**TASK**
What is the number of lines holding the word "part"? Write that number and nothing else.

**DATA**

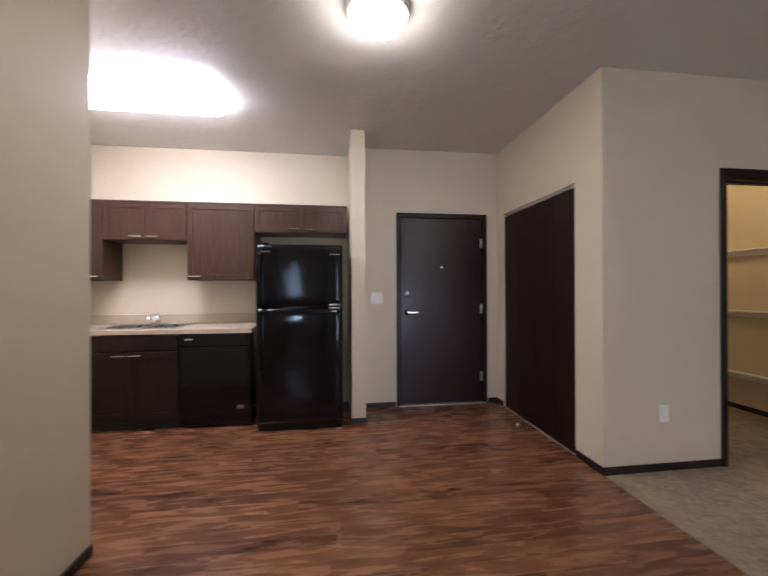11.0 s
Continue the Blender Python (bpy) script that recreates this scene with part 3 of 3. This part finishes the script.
def shaker(parent, x0, x1, z0, z1, y, hx, hz, name="door", mat=CABINET):
    """Framed cabinet front whose back lies at y, facing +y."""
    r = 0.05
    bm = boxes((x0, x0 + r, y, y + 0.019, z0, z1), (x1 - r, x1, y, y + 0.019, z0, z1), (x0 + r, x1 - r, y, y + 0.019, z1 - r, z1), (x0 + r, x1 - r, y, y + 0.019, z0, z0 + r), bevel=0.0015)
    d = part(name, bm, mat, parent)
    part("panel", boxes((x0 + r - 0.004, x1 - r + 0.004, y + 0.002, y + 0.011, z0 + r - 0.004, z1 - r + 0.004)), mat, d)
    if hx is not None:
        handle(d, hx, hz, y + 0.019)
    return d


def wall_cabinet(x0, x1, z0, z1, doors, label):
    d = thing("wall_cabinet", pose(0, 0, 0), label, "cabinet", "kitchen wall cabinets")
    part("body", boxes((x0 + 0.001, x1 - 0.001, KIT_S + 0.001, UF, z0, z1)), CABINET, d)
    n = len(doors)
    w = (x1 - x0) / n
    for k, side in enumerate(doors):
        a, b = x0 + k * w + 0.003, x0 + (k + 1) * w - 0.003
        hx = a + 0.075 if side < 0 else b - 0.075
        shaker(d, a, b, z0 + 0.004, z1 - 0.02, UF + 0.001, hx, z0 + 0.034)
    part("crown_strip", boxes((x0, x1, UF + 0.001, UF + 0.022, z1 - 0.018, z1), bevel=0.002), CABINET, d)
    return d


wall_cabinet(-0.085, 0.83, 1.82, 2.105, (1, -1), "short dark brown two-door cabinet over the refrigerator")
wall_cabinet(0.83, 1.46, 1.345, 2.105, (1,), "dark brown single-door wall cabinet beside the refrigerator")
wall_cabinet(1.46, 2.21, 1.727, 2.105, (1, -1), "short dark brown two-door wall cabinet over the sink")
wall_cabinet(2.21, 2.49, 1.345, 2.105, (-1,), "tall dark brown wall cabinet in the kitchen corner")

CT = 0.895
base_cab = thing("base_cabinet", pose(0, 0, 0), "dark brown two-door sink base cabinet", "cabinet", "kitchen base cabinets")
# base fronts use the darkened cabinet wood, shade included
part("body", boxes((1.425, 2.24, KIT_S + 0.001, CF, 0.1, CT - 0.04)), CABINET_SHADED, base_cab)
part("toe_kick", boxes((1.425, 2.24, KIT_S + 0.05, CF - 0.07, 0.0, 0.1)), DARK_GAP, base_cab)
shaker(base_cab, 1.43, 1.83, 0.115, 0.70, CF + 0.001, 1.77, 0.675, mat=CABINET_SHADED)
shaker(base_cab, 1.836, 2.236, 0.115, 0.70, CF + 0.001, 1.896, 0.675, mat=CABINET_SHADED)
part("false_front", boxes((1.43, 2.236, CF + 0.001, CF + 0.02, 0.715, 0.845), bevel=0.002), CABINET_SHADED, base_cab)
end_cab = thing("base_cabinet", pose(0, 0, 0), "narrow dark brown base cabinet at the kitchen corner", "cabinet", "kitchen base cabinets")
part("body", boxes((2.243, KIT_E - 0.002, KIT_S + 0.001, CF, 0.1, CT - 0.04)), CABINET_SHADED, end_cab)
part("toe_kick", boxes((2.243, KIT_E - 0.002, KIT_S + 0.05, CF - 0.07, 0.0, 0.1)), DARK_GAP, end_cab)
shaker(end_cab, 2.247, KIT_E - 0.006, 0.115, 0.845, CF + 0.001, None, 0, mat=CABINET_SHADED)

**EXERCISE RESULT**
10